> _Dataset excerpt_

------------------------------------------------------------------------

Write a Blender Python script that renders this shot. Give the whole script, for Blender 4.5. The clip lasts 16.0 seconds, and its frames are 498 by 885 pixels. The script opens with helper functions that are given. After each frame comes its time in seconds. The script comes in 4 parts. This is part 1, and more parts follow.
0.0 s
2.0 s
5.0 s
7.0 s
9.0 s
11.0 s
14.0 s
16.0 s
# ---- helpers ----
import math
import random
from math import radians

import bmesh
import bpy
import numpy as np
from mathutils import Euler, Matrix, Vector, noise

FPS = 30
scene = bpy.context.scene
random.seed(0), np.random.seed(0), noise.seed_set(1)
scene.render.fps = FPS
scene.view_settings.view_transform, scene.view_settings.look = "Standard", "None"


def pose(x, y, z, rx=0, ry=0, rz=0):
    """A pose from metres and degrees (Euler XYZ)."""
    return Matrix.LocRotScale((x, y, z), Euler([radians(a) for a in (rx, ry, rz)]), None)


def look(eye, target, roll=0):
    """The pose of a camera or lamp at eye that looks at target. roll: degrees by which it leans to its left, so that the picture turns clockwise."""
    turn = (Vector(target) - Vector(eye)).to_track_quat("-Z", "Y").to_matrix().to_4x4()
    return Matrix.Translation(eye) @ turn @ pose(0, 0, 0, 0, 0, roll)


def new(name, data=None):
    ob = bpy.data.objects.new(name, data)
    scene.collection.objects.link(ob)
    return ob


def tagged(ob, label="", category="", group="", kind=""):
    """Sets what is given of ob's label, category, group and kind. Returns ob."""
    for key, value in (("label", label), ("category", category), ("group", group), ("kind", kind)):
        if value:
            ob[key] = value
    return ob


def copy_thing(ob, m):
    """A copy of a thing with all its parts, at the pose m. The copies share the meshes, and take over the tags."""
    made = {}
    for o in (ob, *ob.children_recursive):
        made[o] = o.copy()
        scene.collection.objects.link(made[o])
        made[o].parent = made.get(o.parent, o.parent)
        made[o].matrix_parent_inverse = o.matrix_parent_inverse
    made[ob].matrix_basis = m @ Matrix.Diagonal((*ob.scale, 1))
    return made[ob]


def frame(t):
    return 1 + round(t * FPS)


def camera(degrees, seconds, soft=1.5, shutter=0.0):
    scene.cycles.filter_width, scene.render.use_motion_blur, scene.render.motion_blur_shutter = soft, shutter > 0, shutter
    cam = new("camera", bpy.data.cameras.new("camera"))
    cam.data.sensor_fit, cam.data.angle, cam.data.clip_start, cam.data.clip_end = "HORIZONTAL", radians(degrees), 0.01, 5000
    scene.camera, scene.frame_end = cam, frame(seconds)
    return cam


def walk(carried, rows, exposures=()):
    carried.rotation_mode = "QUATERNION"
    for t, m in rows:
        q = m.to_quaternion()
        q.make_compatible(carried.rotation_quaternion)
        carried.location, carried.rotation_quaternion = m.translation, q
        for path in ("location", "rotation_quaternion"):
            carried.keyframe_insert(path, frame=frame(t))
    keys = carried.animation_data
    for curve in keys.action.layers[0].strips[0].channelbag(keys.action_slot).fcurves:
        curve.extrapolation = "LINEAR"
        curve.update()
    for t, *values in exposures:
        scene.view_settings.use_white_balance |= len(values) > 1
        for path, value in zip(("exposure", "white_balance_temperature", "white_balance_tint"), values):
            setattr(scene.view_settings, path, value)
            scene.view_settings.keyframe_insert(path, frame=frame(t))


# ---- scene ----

------------------------------------------------------------------------

> _Set problem_
Repeat the preceding lines exactly, please, every one of them.

> _Completed exercise_
Write a Blender Python script that renders this shot. Give the whole script, for Blender 4.5. The clip lasts 16.0 seconds, and its frames are 498 by 885 pixels. The script opens with helper functions that are given. After each frame comes its time in seconds. The script comes in 4 parts. This is part 1, and more parts follow.
0.0 s
2.0 s
5.0 s
7.0 s
9.0 s
11.0 s
14.0 s
16.0 s
# ---- helpers ----
import math
import random
from math import radians

import bmesh
import bpy
import numpy as np
from mathutils import Euler, Matrix, Vector, noise

FPS = 30
scene = bpy.context.scene
random.seed(0), np.random.seed(0), noise.seed_set(1)
scene.render.fps = FPS
scene.view_settings.view_transform, scene.view_settings.look = "Standard", "None"


def pose(x, y, z, rx=0, ry=0, rz=0):
    """A pose from metres and degrees (Euler XYZ)."""
    return Matrix.LocRotScale((x, y, z), Euler([radians(a) for a in (rx, ry, rz)]), None)


def look(eye, target, roll=0):
    """The pose of a camera or lamp at eye that looks at target. roll: degrees by which it leans to its left, so that the picture turns clockwise."""
    turn = (Vector(target) - Vector(eye)).to_track_quat("-Z", "Y").to_matrix().to_4x4()
    return Matrix.Translation(eye) @ turn @ pose(0, 0, 0, 0, 0, roll)


def new(name, data=None):
    ob = bpy.data.objects.new(name, data)
    scene.collection.objects.link(ob)
    return ob


def tagged(ob, label="", category="", group="", kind=""):
    """Sets what is given of ob's label, category, group and kind. Returns ob."""
    for key, value in (("label", label), ("category", category), ("group", group), ("kind", kind)):
        if value:
            ob[key] = value
    return ob


def copy_thing(ob, m):
    """A copy of a thing with all its parts, at the pose m. The copies share the meshes, and take over the tags."""
    made = {}
    for o in (ob, *ob.children_recursive):
        made[o] = o.copy()
        scene.collection.objects.link(made[o])
        made[o].parent = made.get(o.parent, o.parent)
        made[o].matrix_parent_inverse = o.matrix_parent_inverse
    made[ob].matrix_basis = m @ Matrix.Diagonal((*ob.scale, 1))
    return made[ob]


def frame(t):
    return 1 + round(t * FPS)


def camera(degrees, seconds, soft=1.5, shutter=0.0):
    scene.cycles.filter_width, scene.render.use_motion_blur, scene.render.motion_blur_shutter = soft, shutter > 0, shutter
    cam = new("camera", bpy.data.cameras.new("camera"))
    cam.data.sensor_fit, cam.data.angle, cam.data.clip_start, cam.data.clip_end = "HORIZONTAL", radians(degrees), 0.01, 5000
    scene.camera, scene.frame_end = cam, frame(seconds)
    return cam


def walk(carried, rows, exposures=()):
    carried.rotation_mode = "QUATERNION"
    for t, m in rows:
        q = m.to_quaternion()
        q.make_compatible(carried.rotation_quaternion)
        carried.location, carried.rotation_quaternion = m.translation, q
        for path in ("location", "rotation_quaternion"):
            carried.keyframe_insert(path, frame=frame(t))
    keys = carried.animation_data
    for curve in keys.action.layers[0].strips[0].channelbag(keys.action_slot).fcurves:
        curve.extrapolation = "LINEAR"
        curve.update()
    for t, *values in exposures:
        scene.view_settings.use_white_balance |= len(values) > 1
        for path, value in zip(("exposure", "white_balance_temperature", "white_balance_tint"), values):
            setattr(scene.view_settings, path, value)
            scene.view_settings.keyframe_insert(path, frame=frame(t))


# ---- scene ----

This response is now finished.